Back to Mcpproxy Go

Docker Resume Recovery Improvements

docs/docker-resume-recovery.md

0.38.12.8 KB
Original Source

Docker Resume Recovery Improvements

This branch introduces a coordinated recovery path for the tray and runtime when Docker Desktop is paused and resumed.

Tray Enhancements

  • Added a pre-launch Docker health probe. The tray now waits until docker info succeeds before launching the core process, avoiding repeated failures when Docker is down.
  • Introduced a polling loop (5s cadence) that detects when Docker becomes available again. Once recovered, the tray sets a pending reconnect flag and continues startup.
  • Added a new error_docker connection state with explicit UX messaging so the tray menu and tooltip explain that Docker Desktop is unavailable.
  • When the core transitions back to Connected, and a Docker recovery was detected, the tray calls a new HTTP API endpoint (POST /api/v1/servers/reconnect) to trigger fast upstream reconnection.

HTTP API and Runtime Changes

  • Added ForceReconnectAllServers(reason string) to the runtime and exposed it through the HTTP controller to support the new /servers/reconnect route.
  • The runtime delegates to upstream.Manager.ForceReconnectAll, which now rebuilds any disconnected, enabled managed client. The manager clones each server configuration, removes the old client, waits briefly for cleanup, and recreates the client so container state is refreshed.
  • Existing, already connected HTTP/SSE/stdio clients are left untouched, so only affected Docker-backed servers restart.

Upstream Manager & Client Updates

  • Added Client.ForceReconnect so the manager can bypass exponential backoff when forced.
  • Implemented safe configuration cloning in the manager to avoid mutating shared configuration when recreating clients.
  • Ensured managed clients skip force reconnect if they are already connected or currently connecting.
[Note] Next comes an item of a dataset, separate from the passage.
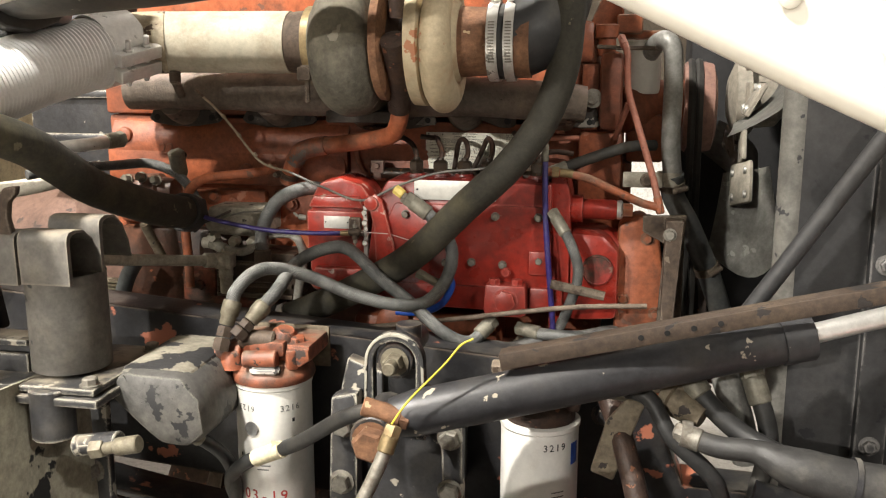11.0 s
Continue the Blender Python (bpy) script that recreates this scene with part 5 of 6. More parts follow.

Docker Cleanup Reliability

  • Increased the timeout for container shutdown/kill operations from 5–10 seconds to a shared 30-second budget. This prevents the manager from launching a new container while the previous cleanup is still in progress.

API Client Support

  • The tray’s API adapter gained ForceReconnectAllServers, which works over both TCP and Unix socket transports, ensuring the new recovery path functions regardless of how the tray connects to the core.

Testing

  • go test ./internal/upstream/...
  • go test ./internal/httpapi
  • go test ./internal/runtime/...
  • go test ./cmd/mcpproxy-tray/... (fails on this machine due to linker disk-space error; code compiles otherwise)

Expected Behaviour

  • When Docker Desktop is paused, the tray surfaces an explicit error state instead of hanging.
  • After Docker resumes, the tray immediately triggers upstream reconnection; Docker-backed servers begin launching within a couple of seconds.
  • HTTP-only or stdio servers continue operating throughout the outage and are not needlessly restarted.